The guideline adopted by GS 2010 is as follows:
For all matters of the churches in common, individual churches may address proposals or other significant submissions directly to general synod with the requirement that all such submissions are sent also to each church in the federation no later than six months prior to general synod.
Regional synods and classes will also have to include a similar guideline in their regulations.
Dealing with an overture from a church
It would be most expeditious if a general synod, upon receiving an overture, immediately decided on it. However, it could be that the matter being proposed by a church has merit, but is too bulky for a general synod to deal with expeditiously and stewardly. For example, what if a general synod received 3 overtures all on the same topic, but in details pulling in different directions? Add to that several dozen submissions by local churches. In such a situation a broader assembly (like a general synod) is free to commit the matter to a study committee that reports when the next general synod happens.

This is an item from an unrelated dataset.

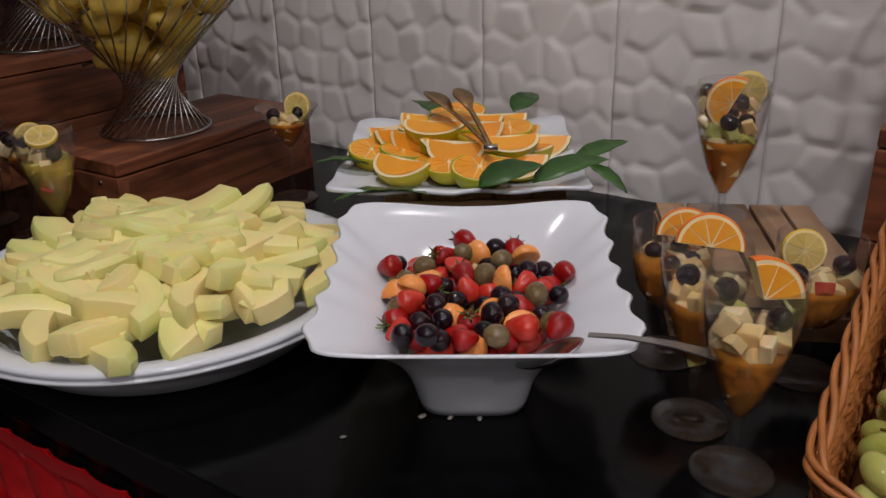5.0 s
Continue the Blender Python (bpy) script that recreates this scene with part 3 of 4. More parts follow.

In terms of church units, this approach is less efficient than using the ecclesiastical route as all the churches will consider the matter twice. In terms of delegate units, this approach is more efficient than using the ecclesiastical route.
However, in the end it does not matter. For even if the ecclesiastical route was used, a general synod could still decide to submit the 3 overtures and several dozen submissions to a study committee. The thing is, there’s no example of that.
The proposed approach makes for clarity in procedure, for peace in the churches, and upholds the various principles of Doleantie Dort polity, namely, that an ecclesiastical assembly is always an assembly of churches and all the churches should be involved in what is common to all the churches.